Check each line below for the word "radians" and give the number of lines that have it, nothing more.

|---|

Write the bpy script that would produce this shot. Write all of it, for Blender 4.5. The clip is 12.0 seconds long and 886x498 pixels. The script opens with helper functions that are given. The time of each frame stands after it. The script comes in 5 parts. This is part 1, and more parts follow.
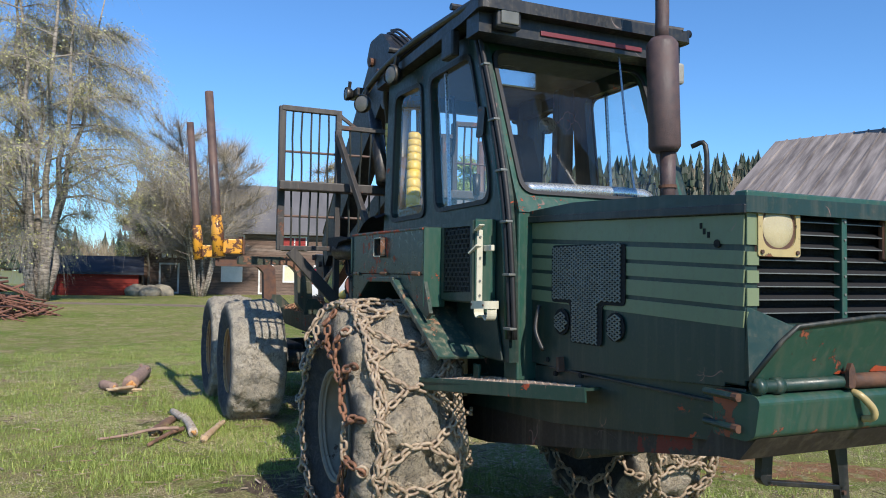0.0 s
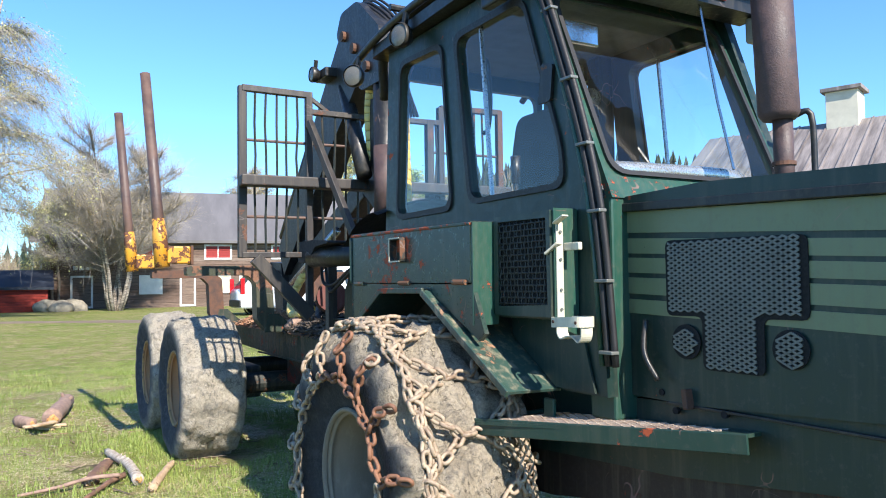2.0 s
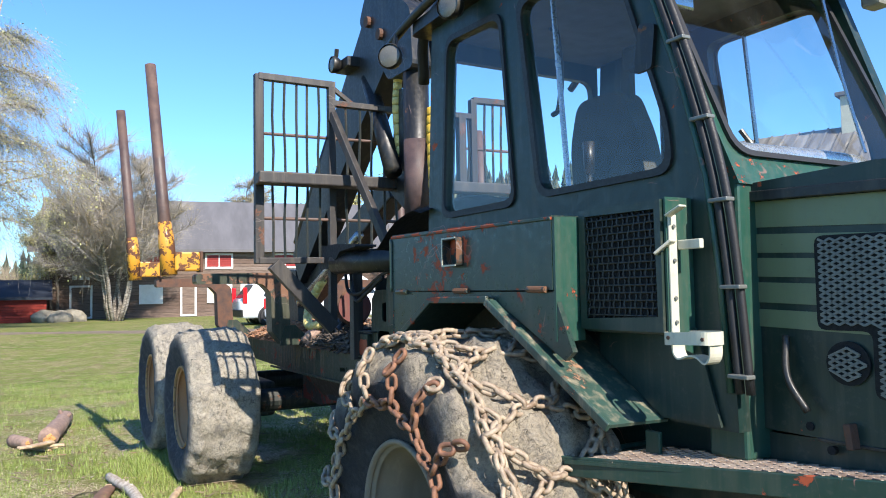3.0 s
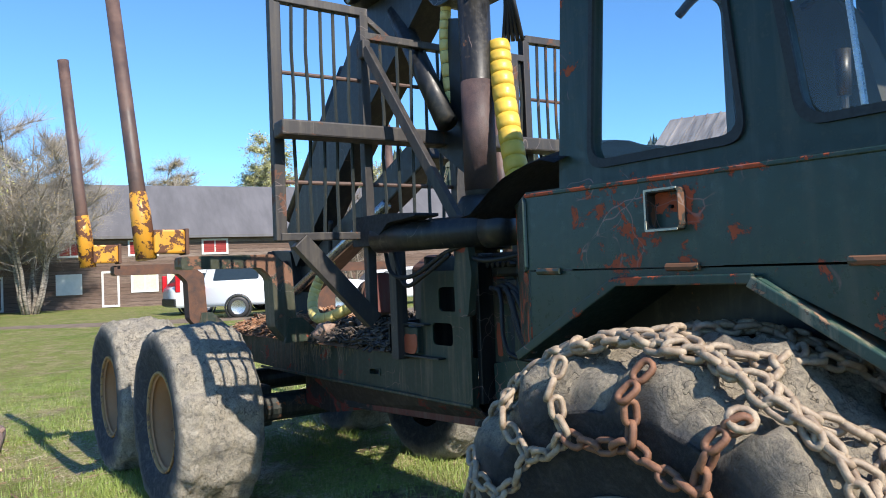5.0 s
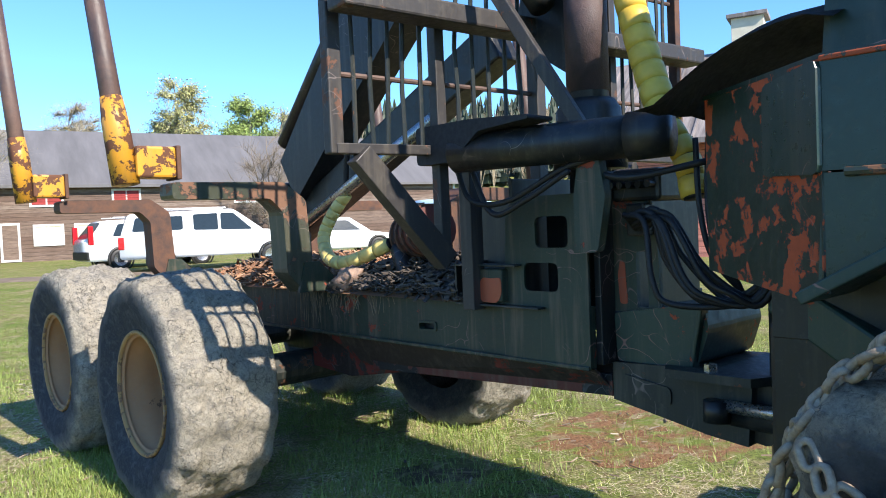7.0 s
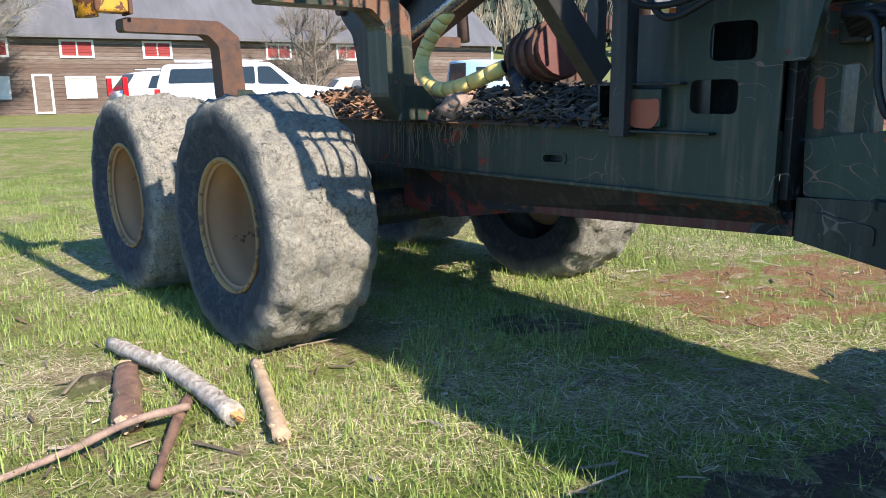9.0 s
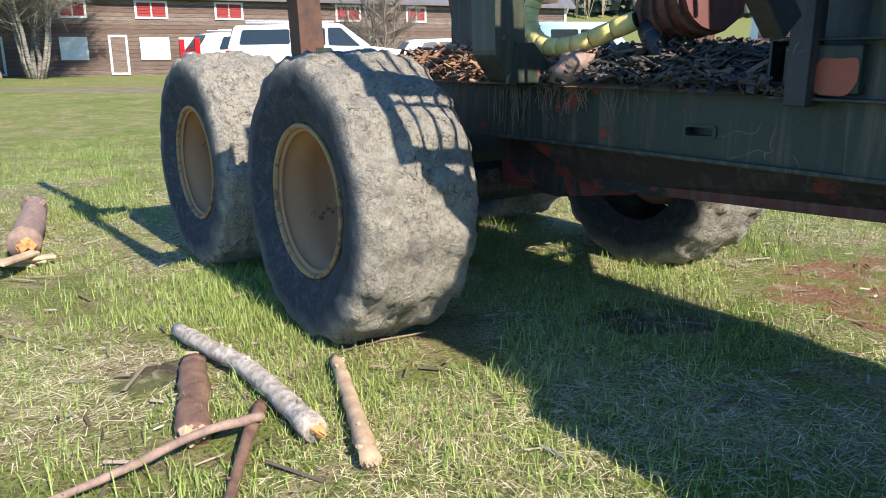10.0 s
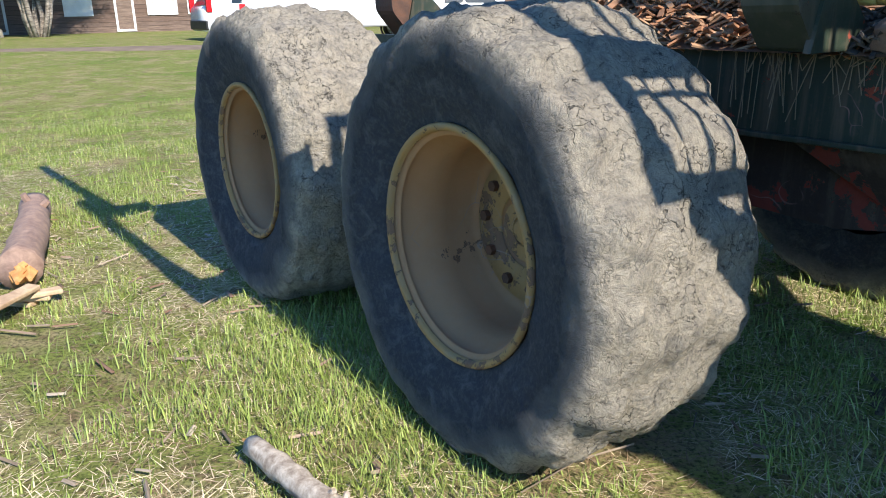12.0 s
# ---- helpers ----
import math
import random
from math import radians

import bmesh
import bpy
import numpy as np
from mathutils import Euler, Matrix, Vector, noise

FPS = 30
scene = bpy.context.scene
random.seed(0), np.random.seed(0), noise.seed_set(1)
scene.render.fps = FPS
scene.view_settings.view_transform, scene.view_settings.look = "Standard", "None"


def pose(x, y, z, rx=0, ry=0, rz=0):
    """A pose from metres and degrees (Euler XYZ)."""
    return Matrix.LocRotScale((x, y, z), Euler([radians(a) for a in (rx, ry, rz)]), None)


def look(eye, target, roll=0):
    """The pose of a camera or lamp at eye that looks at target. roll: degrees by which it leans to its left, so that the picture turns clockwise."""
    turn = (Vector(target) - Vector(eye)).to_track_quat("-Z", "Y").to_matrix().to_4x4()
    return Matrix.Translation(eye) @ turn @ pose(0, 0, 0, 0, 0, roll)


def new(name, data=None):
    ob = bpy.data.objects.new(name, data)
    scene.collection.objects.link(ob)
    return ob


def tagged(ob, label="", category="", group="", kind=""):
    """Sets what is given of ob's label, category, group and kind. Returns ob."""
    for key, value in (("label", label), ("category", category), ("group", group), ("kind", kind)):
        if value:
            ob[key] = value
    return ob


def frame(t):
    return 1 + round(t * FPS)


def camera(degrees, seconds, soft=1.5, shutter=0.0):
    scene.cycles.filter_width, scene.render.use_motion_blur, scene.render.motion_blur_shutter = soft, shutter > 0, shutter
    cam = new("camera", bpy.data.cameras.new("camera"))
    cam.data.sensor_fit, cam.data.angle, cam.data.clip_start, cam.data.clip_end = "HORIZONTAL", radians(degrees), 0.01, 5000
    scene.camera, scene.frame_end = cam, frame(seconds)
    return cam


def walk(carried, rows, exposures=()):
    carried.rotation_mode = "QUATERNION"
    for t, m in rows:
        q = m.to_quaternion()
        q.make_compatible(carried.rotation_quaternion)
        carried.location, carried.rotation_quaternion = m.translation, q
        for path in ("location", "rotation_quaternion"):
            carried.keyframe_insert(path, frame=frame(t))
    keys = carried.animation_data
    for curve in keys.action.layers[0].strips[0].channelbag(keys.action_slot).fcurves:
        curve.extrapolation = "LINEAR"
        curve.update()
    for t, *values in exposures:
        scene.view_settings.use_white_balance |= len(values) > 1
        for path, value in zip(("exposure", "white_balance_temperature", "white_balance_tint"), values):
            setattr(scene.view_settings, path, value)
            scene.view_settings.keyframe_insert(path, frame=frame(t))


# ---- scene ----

|---|

» **RESPONSE**
3